= The Theatre Arts Guild =

The Theatre Arts Guild (TAG) of Halifax, Nova Scotia, is second Canada's oldest continuously operated community theatre.

== History ==
In 1931, the Little Theatre Movement and the Halifax Dramatic and Musical Club merged to found the TAG. The first director was Sidney Culverwell Oland.

A.A. Milne's The Dover Road was the group's first production in May 1931 at the Garrick Theatre (now the Neptune Theatre).

During World War II, rather than plays, the focus was concert parties for the troops before their deployment overseas.

TAG has had several homes including the Capitol Theatre, the former College Street School, and the gymnasiums of HMCS Scotian and St. Patrick's High School. In 1966, TAG purchased and renovated a former church hall at 6 Parkhill Road as a permanent home and named it "The Pond Playhouse." A major expansion was begun in 2005. The Pond Playhouse can accommodate up to 90 audience members.

== Company ==
TAG's mandate in its Act of Incorporation is "to promote the study, practice and knowledge of the dramatic and musical arts in the city of Halifax and the neighbourhood". The company is entirely run by volunteers.

TAG's season runs from September through July.

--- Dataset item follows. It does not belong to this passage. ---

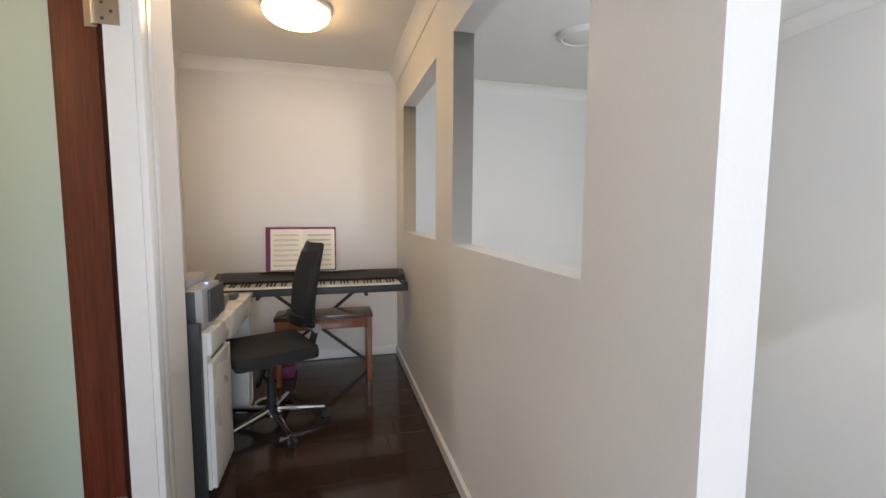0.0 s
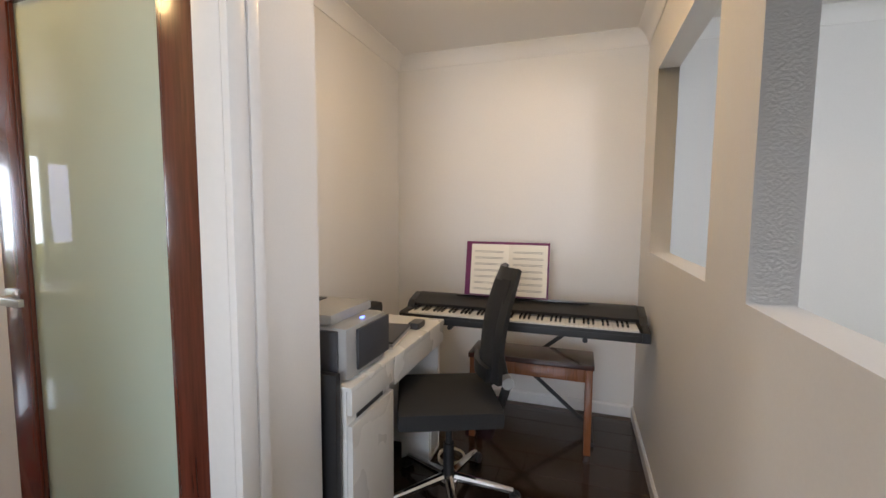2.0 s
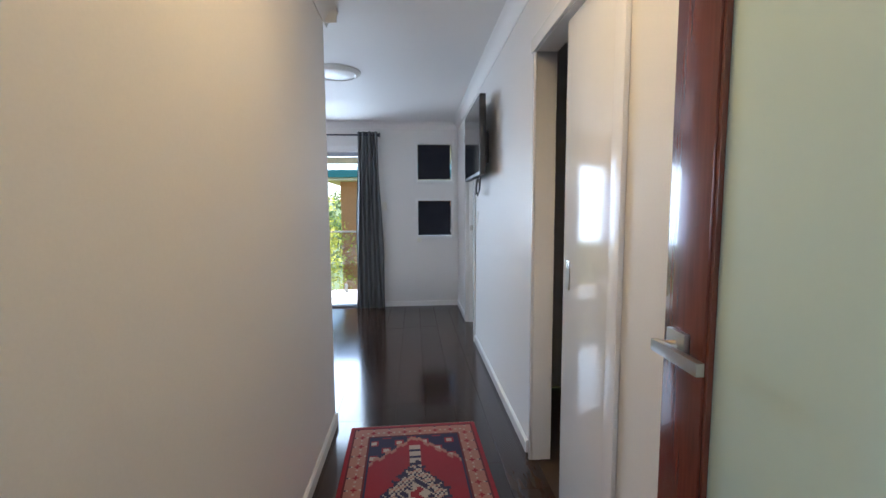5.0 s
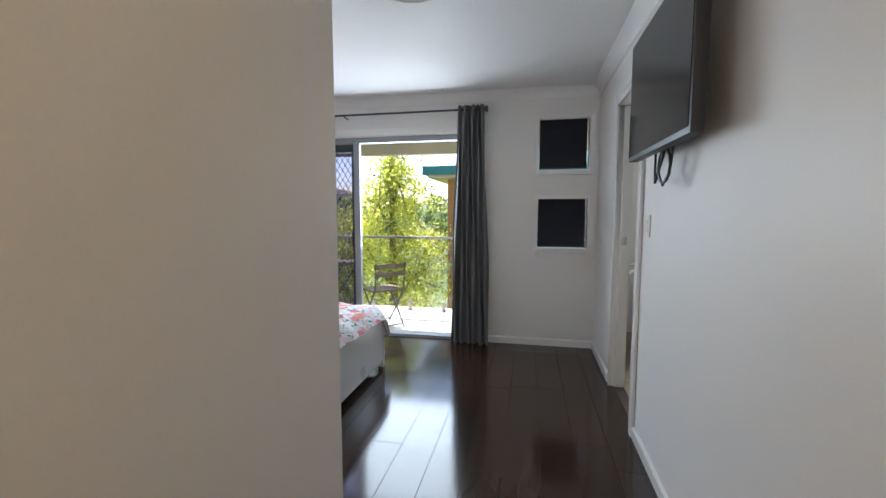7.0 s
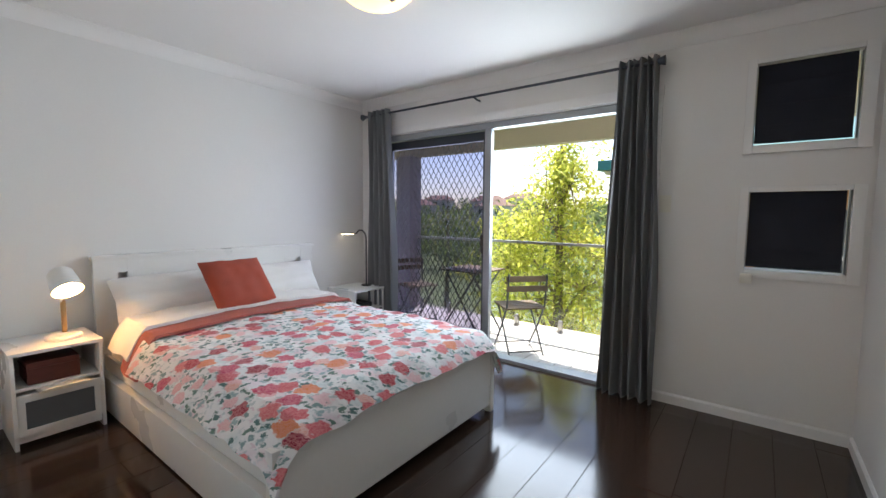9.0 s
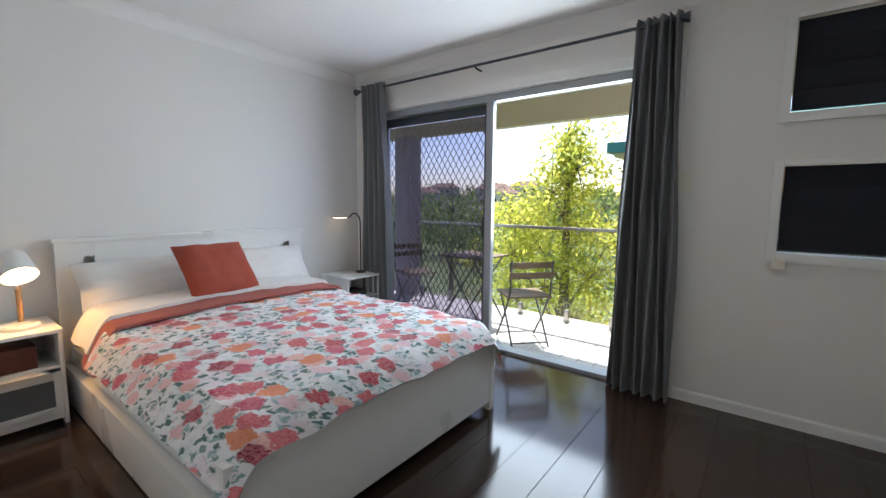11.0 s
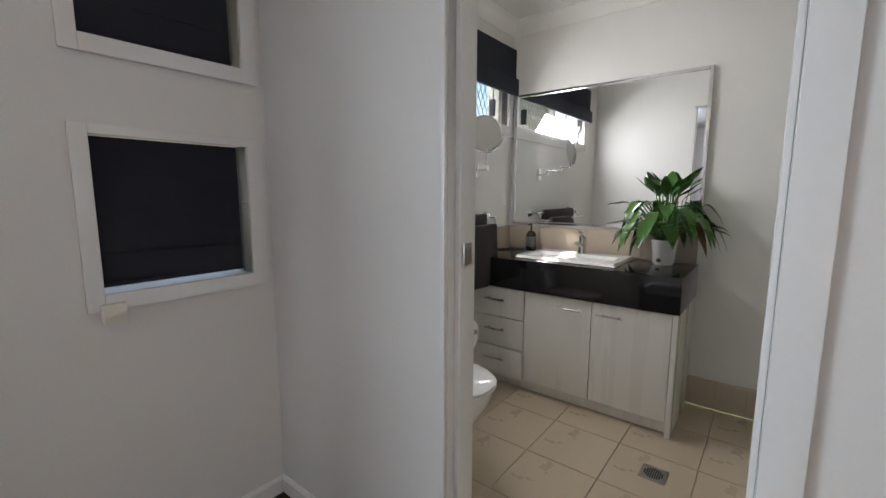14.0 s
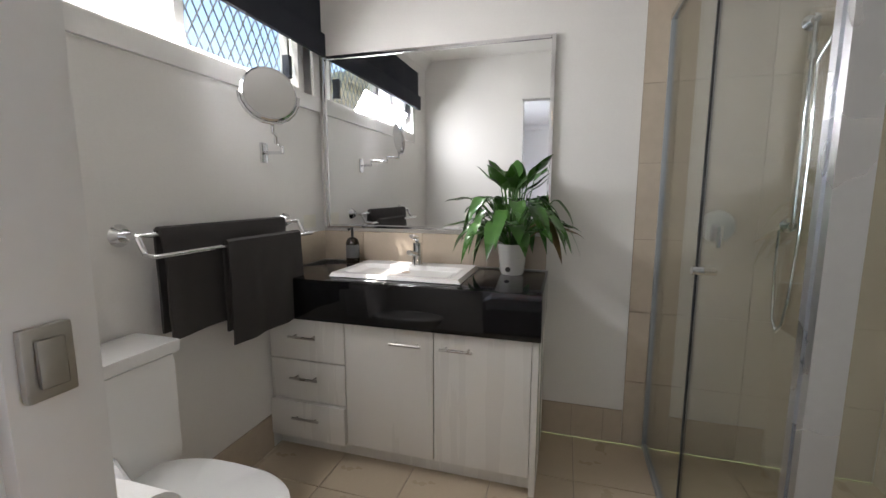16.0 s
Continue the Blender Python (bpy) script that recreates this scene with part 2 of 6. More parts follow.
def foliage_mat(name, a, b, c):
    m = bpy.data.materials.new(name)
    m.use_nodes = True
    n, l = m.node_tree.nodes, m.node_tree.links
    p = n["Principled BSDF"]
    g, r = n.new("ShaderNodeNewGeometry"), n.new("ShaderNodeValToRGB")
    l.new(g.outputs["Random Per Island"], r.inputs[0])
    r.color_ramp.elements[0].color, r.color_ramp.elements[1].color = (*a, 1), (*c, 1)
    e = r.color_ramp.elements.new(0.5)
    e.color = (*b, 1)
    l.new(r.outputs[0], p.inputs["Base Color"])
    p.inputs["Roughness"].default_value = 0.55
    tl, mx = n.new("ShaderNodeBsdfTranslucent"), n.new("ShaderNodeMixShader")
    l.new(r.outputs[0], tl.inputs[0])
    mx.inputs[0].default_value = 0.72
    l.new(p.outputs[0], mx.inputs[1])
    l.new(tl.outputs[0], mx.inputs[2])
    l.new(mx.outputs[0], n["Material Output"].inputs[0])
    return m


TREELEAF = foliage_mat("yellow_green_leaves", (0.34, 0.40, 0.06), (0.64, 0.64, 0.11), (0.80, 0.74, 0.20))
FARLEAF = foliage_mat("olive_green_leaves", (0.07, 0.11, 0.04), (0.14, 0.19, 0.06), (0.24, 0.27, 0.09))


def floral_mat():
    """White cotton printed with roses: warped cells for blooms, rings for petals, teal leaves between."""
    m = bpy.data.materials.new("floral_cotton")
    m.use_nodes = True
    n, l = m.node_tree.nodes, m.node_tree.links
    p = n["Principled BSDF"]
    p.inputs["Roughness"].default_value = 0.85

    def math_node(op, a, b=None, c=None):
        q = n.new("ShaderNodeMath")
        q.operation = op
        for k, v in enumerate((a, b, c)):
            if v is None:
                continue
            if isinstance(v, (int, float)):
                q.inputs[k].default_value = v
            else:
                l.new(v, q.inputs[k])
        return q.outputs[0]

    def mixc(f, a, b):
        q = n.new("ShaderNodeMix")
        q.data_type = "RGBA"
        for s, v in ((q.inputs[0], f), (q.inputs[6], a), (q.inputs[7], b)):
            if isinstance(v, tuple):
                s.default_value = (*v, 1)
            else:
                l.new(v, s)
        return q.outputs[2]

    def less(v, edge, soft):
        q = n.new("ShaderNodeMapRange")
        q.inputs["From Min"].default_value, q.inputs["From Max"].default_value = edge - soft, edge + soft
        q.inputs["To Min"].default_value, q.inputs["To Max"].default_value = 1, 0
        l.new(v, q.inputs[0])
        return q.outputs[0]

    tc, flat = n.new("ShaderNodeTexCoord"), n.new("ShaderNodeMapping")
    flat.inputs["Scale"].default_value = (1, 1, 0.35)
    sx, cx_ = n.new("ShaderNodeSeparateXYZ"), n.new("ShaderNodeCombineXYZ")
    l.new(tc.outputs["Object"], sx.inputs[0])
    l.new(math_node("MULTIPLY_ADD", sx.outputs[2], -0.9, sx.outputs[0]), cx_.inputs[0])
    l.new(math_node("MULTIPLY_ADD", sx.outputs[2], 0.9, sx.outputs[1]), cx_.inputs[1])
    l.new(cx_.outputs[0], flat.inputs[0])
    wob = n.new("ShaderNodeTexNoise")
    wob.inputs["Scale"].default_value, wob.inputs["Detail"].default_value = 30, 5
    l.new(flat.outputs[0], wob.inputs["Vector"])
    sub, sc, ad = n.new("ShaderNodeVectorMath"), n.new("ShaderNodeVectorMath"), n.new("ShaderNodeVectorMath")
    sub.operation, sc.operation, ad.operation = "SUBTRACT", "SCALE", "ADD"
    sub.inputs[1].default_value = (0.5, 0.5, 0.5)
    sc.inputs["Scale"].default_value = 0.085
    l.new(wob.outputs["Color"], sub.inputs[0])
    l.new(sub.outputs[0], sc.inputs[0])
    l.new(flat.outputs[0], ad.inputs[0])
    l.new(sc.outputs[0], ad.inputs[1])
    vec = ad.outputs[0]

    def cells(scale, offset):
        mp, v = n.new("ShaderNodeMapping"), n.new("ShaderNodeTexVoronoi")
        mp.inputs["Location"].default_value = (offset, offset * 0.7, 0)
        v.voronoi_dimensions = "2D"
        v.inputs["Scale"].default_value = scale
        v.inputs["Randomness"].default_value = 0.85
        l.new(vec, mp.inputs[0])
        l.new(mp.outputs[0], v.inputs["Vector"])
        sp = n.new("ShaderNodeSeparateColor")
        l.new(v.outputs["Color"], sp.inputs[0])
        return v.outputs["Distance"], sp.outputs[0], sp.outputs[1]

    def shades(v, stops):
        r = n.new("ShaderNodeValToRGB")
        r.color_ramp.interpolation = "CONSTANT"
        els = r.color_ramp.elements
        els[0].position, els[0].color = 0, (*stops[0], 1)
        els[1].position, els[1].color = 1 / len(stops), (*stops[1], 1)
        for k, s in enumerate(stops[2:], 2):
            e = els.new(k / len(stops))
            e.color = (*s, 1)
        l.new(v, r.inputs[0])
        return r.outputs[0]

    base = (0.78, 0.77, 0.77)

    def layer(col, scale, offset, size, soft, keep, tones, strength=1.0):
        d, r, g = cells(scale, offset)
        mask = math_node("MULTIPLY", less(d, size, soft), math_node("GREATER_THAN", r, keep))
        return mixc(math_node("MULTIPLY", mask, strength), col, shades(g, tones))

    def edges(scale, offset):
        mp, v = n.new("ShaderNodeMapping"), n.new("ShaderNodeTexVoronoi")
        mp.inputs["Location"].default_value = (offset, offset, 0)
        v.voronoi_dimensions, v.feature = "2D", "DISTANCE_TO_EDGE"
        v.inputs["Scale"].default_value = scale
        l.new(vec, mp.inputs[0])
        l.new(mp.outputs[0], v.inputs["Vector"])
        return v.outputs["Distance"]

    pale = [(0.66, 0.50, 0.58), (0.50, 0.60, 0.62), (0.72, 0.52, 0.54), (0.56, 0.64, 0.66)]
    col = layer(base, 9, 3.1, 0.40, 0.20, 0.30, pale, 0.55)
    col = layer(col, 34, 5.3, 0.33, 0.08, 0.45, [(0.34, 0.44, 0.46), (0.52, 0.58, 0.60), (0.62, 0.42, 0.50), (0.24, 0.36, 0.36)], 0.55)
    col = layer(col, 24, 0.0, 0.34, 0.06, 0.40, [(0.03, 0.12, 0.11), (0.16, 0.27, 0.27), (0.08, 0.17, 0.13), (0.28, 0.40, 0.42)], 0.9)
    pink = [(0.74, 0.40, 0.42), (0.70, 0.32, 0.34), (0.76, 0.48, 0.52), (0.74, 0.36, 0.30)]
    fold = less(edges(44, 0.4), 0.13, 0.11)

    def roses(col, scale, offset, size, keep, tones, light):
        d, r, g = cells(scale, offset)
        bloom = math_node("MULTIPLY", less(d, size, 0.035), math_node("GREATER_THAN", r, keep))
        ring = math_node("SINE", math_node("MULTIPLY_ADD", d, 62, math_node("MULTIPLY", wob.outputs["Fac"], 34)))
        lit = math_node("MAXIMUM", math_node("MULTIPLY", fold, 0.50), math_node("MULTIPLY_ADD", ring, 0.24, 0.12))
        return mixc(bloom, col, mixc(lit, shades(g, tones), light))

    col = roses(col, 9.5, 4.4, 0.34, 0.52, pink, (0.82, 0.68, 0.68))
    col = roses(col, 8.2, 1.7, 0.38, 0.38, [(0.42, 0.02, 0.05), (0.58, 0.09, 0.12), (0.26, 0.008, 0.04), (0.72, 0.23, 0.08), (0.50, 0.05, 0.12), (0.66, 0.16, 0.17)], (0.78, 0.40, 0.38))
    l.new(col, p.inputs["Base Color"])
    weave, bp = n.new("ShaderNodeTexNoise"), n.new("ShaderNodeBump")
    weave.inputs["Scale"].default_value = 35
    l.new(tc.outputs["Object"], weave.inputs["Vector"])
    bp.inputs["Strength"].default_value, bp.inputs["Distance"].default_value = 0.5, 0.004
    l.new(weave.outputs["Fac"], bp.inputs["Height"])
    l.new(bp.outputs[0], p.inputs["Normal"])
    return m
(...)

Five shows are presented of all types: musicals, comedies, mysteries and dramas, plus an ever-popular Christmas pantomime. Other activities include workshops, poetry readings and an annual members' Variety Night.

== Productions ==
TAG's past productions have included: Marion Bridge (2022–2023 season), Dracula – the Bloody Truth (2021–2022 season; originally scheduled for 2020 and postponed due to the pandemic), Thought, Word, and Deed (2020‐2021 season), The Ladies Foursome (2019‐2020 season), and The Full Monty (2013–2014 season).